• **Work to do**: Extract every line that includes the string "More".

Scripts that build animated scenes
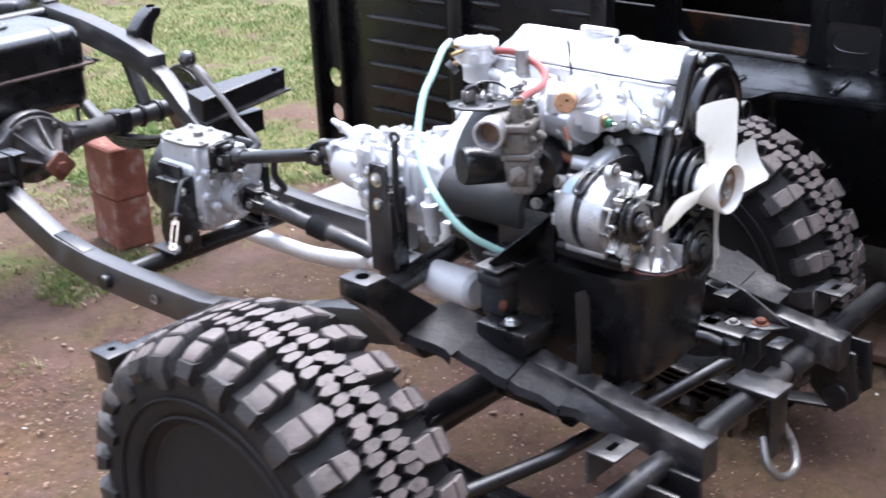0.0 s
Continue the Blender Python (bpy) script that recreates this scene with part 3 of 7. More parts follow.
frame_of_legs("steel_trestle", "white painted tubular steel trestle with rusty feet", WHITE_PAINT, (((-0.807, 5.05, 0.0), (-0.690, 5.33, 0.78)), ((-0.610, 5.80, 0.0), (-0.690, 5.40, 0.78))), (((-0.758, 5.167, 0.325), (-0.643, 5.635, 0.325)), ((-0.690, 5.33, 0.775), (-0.690, 5.40, 0.775))), 0.026, True)
frame_of_legs("red_trestle", "red-brown painted steel trestle standing by the wall", RED_PAINT, (((-0.727, 5.093, 0.0), (-0.520, 5.26, 0.58)), ((-0.520, 5.60, 0.0), (-0.520, 5.28, 0.58)), ((-0.395, 5.50, 0.0), (-0.515, 5.27, 0.58)), ((-0.444, 5.168, 0.0), (-0.265, 5.205, 0.54)), ((-0.201, 5.230, 0.0), (-0.280, 5.205, 0.54))), (((-0.520, 5.27, 0.57), (-0.270, 5.205, 0.53)), ((-0.648, 5.157, 0.222), (-0.233, 5.220, 0.222))), 0.020, False)


def rubble():
    for (x, y, s, t) in ((0.33, 5.42, 0.085, 20), (-1.3, 2.98, 0.022, 60), (0.25, 5.33, 0.03, 10)):
        bm = bmesh.new()
        bmesh.ops.create_icosphere(bm, subdivisions=2, radius=1.0)
        for v in bm.verts:
            v.co *= 1 + 0.5 * noise.noise(v.co * 1.3 + Vector((x * 9, y, 0)))
            v.co = pose(x, y, s * 0.30, 0, 0, t) @ Vector((v.co.x * s * 1.25, v.co.y * s * 0.8, v.co.z * s * 0.75))
        tagged(part("stone", bm, STONE, None, sharp=25), "pale broken stone lying on the grass", "stone", "stones on the grass")


rubble()


def board_sign():
    ob = thing("leaning_sheet", "grey sheet on a dark post at the lawn's end", "sheet", (0.62, 6.05, 0))
    m = pose(0.63, 6.1, 0, 0, 0, 100)
    bm = bmesh.new()
    box(bm, (0.3, 0, 0.42), (0.6, 0.015, 0.62), m, 0.003)
    part("sheet", bm, FIBREGLASS, ob)
    bm = bmesh.new()
    box(bm, (-0.012, 0, 0.42), (0.03, 0.03, 0.62), m, 0.003)
    part("edge", bm, WHITE_PAINT, ob)
    bm = bmesh.new()
    cyl(bm, m @ Vector((-0.01, 0, -0.02)), m @ Vector((-0.01, 0, 0.12)), 0.012)
    part("post", bm, BLACK, ob)


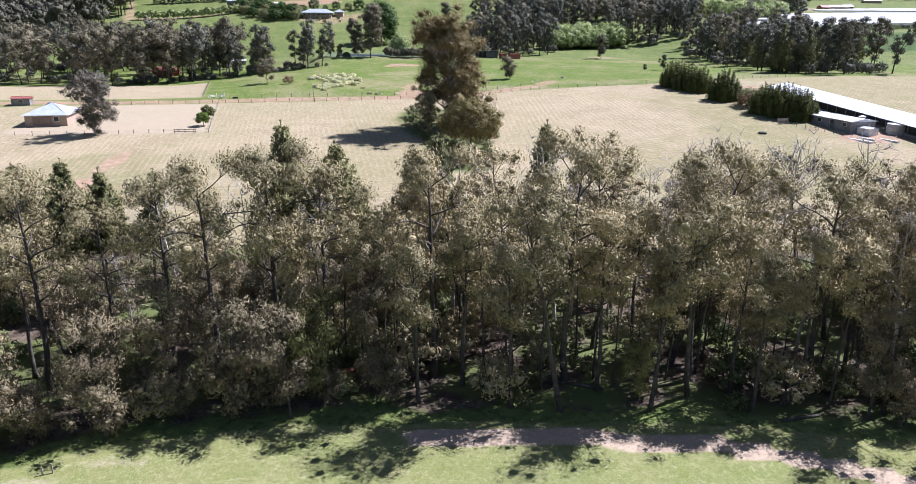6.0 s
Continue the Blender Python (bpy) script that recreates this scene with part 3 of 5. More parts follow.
def gum_wood(rng, high, first, spread, limbs, wood, lean=0.05, twigs=3, thick=0.013, sides=5, dome=0.25):
    """Trunk and limbs of a eucalypt; gives back the twig ends."""
    tips = []
    pts, _ = wander(rng, (0, 0, -0.4), (rng.normal() * lean, rng.normal() * lean, 1), high * 0.93, 9, 0.055, 0.03)
    r0 = high * thick
    radii = [r0 * (1.25 if k == 0 else 1) * (1 - 0.82 * k / 9) for k in range(10)]
    wood.tube(pts, radii, 7)
    tips.append((pts[-1], 1.0))
    turn = rng.uniform(0, 6.28)
    for i in range(limbs):
        f = first + (0.95 - first) * (i + rng.uniform(0, 0.8)) / limbs
        k = f * 9
        p = pts[int(k)] + (pts[min(int(k) + 1, 9)] - pts[int(k)]) * (k % 1)
        turn += 2.4 + rng.uniform(-0.5, 0.5)
        reach = spread * (0.62 + 0.42 * math.sin(math.pi * min(1, max(0, (f - first) / (1 - first))) ** 1.3)) * rng.uniform(0.6, 1.3)
        reach *= 1 - dome * max(0.0, (f - first) / (1 - first) - 0.5) / 0.5
        rise = rng.uniform(0.45, 1.1)
        arm, d = wander(rng, p, (math.cos(turn), math.sin(turn), rise), reach, 5, 0.16, 0.04)
        ra = r0 * (1 - 0.8 * f) * 0.6
        wood.tube(arm, [ra * (1 - 0.75 * j / 5) + 0.015 for j in range(6)], sides)
        tips.append((arm[-1], 1.0))
        for s in range(twigs):
            q = arm[rng.integers(2, 5)]
            out = d * 0.6 + rng.normal(size=3) * 0.7 + np.array([0, 0, 0.25])
            twig, _ = wander(rng, q, out, reach * rng.uniform(0.3, 0.55), 2, 0.2, 0.02)
            wood.tube(twig, [ra * 0.4 * (1 - 0.7 * j / 2) + 0.01 for j in range(3)], 3)
            tips.append((twig[-1], 0.85))
    return tips


def leaf_balls(rng, shape, balls, total, length, width, droop=0.5, flat=0.75, fill=2.0, core=0.45, crown_lean=True):
    """Leaves in clumps round the twig ends, thicker towards the outside of each clump, over a dense heart."""
    weight = np.array([b[1] ** 2 for b in balls])
    share = np.maximum(4, (total * weight / weight.sum()).astype(int))
    cs, ax, ns = [], [], []
    middle = np.mean([np.asarray(b[0]) for b in balls], 0)
    for (c, r), n in zip(balls, share):
        way = (np.asarray(c) - middle) * np.array([1, 1, 0.7])
        way = way / max(np.linalg.norm(way), 1e-6) if crown_lean else way * 0
        if core:
            shape.puff(c, r * core, flat, rng)
        d = rng.normal(size=(n, 3))
        d /= np.linalg.norm(d, axis=1, keepdims=True)
        rad = r * rng.uniform(0.12, 1.1, n) ** (1 / fill)
        cs.append(np.asarray(c) + d * rad[:, None] * np.array([1, 1, flat]))
        lit = d * 0.6 + way * 0.55 + np.array([0, 0, 0.2])
        ns.append(lit / np.linalg.norm(lit, axis=1, keepdims=True))
        ax.append(np.cross(d, rng.normal(size=(n, 3))) * 0.8 + np.array([0, 0, -droop]))
    cs, ax, ns = np.concatenate(cs), np.concatenate(ax), np.concatenate(ns)
    n = len(cs)
    shape.leaves(cs, ax, length * rng.uniform(0.6, 1.35, n), width * rng.uniform(0.6, 1.35, n), rng, ns)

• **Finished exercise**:
Continue the Blender Python (bpy) script that recreates this scene with part 3 of 7. More parts follow.
Continue the Blender Python (bpy) script that recreates this scene with part 3 of 5. More parts follow.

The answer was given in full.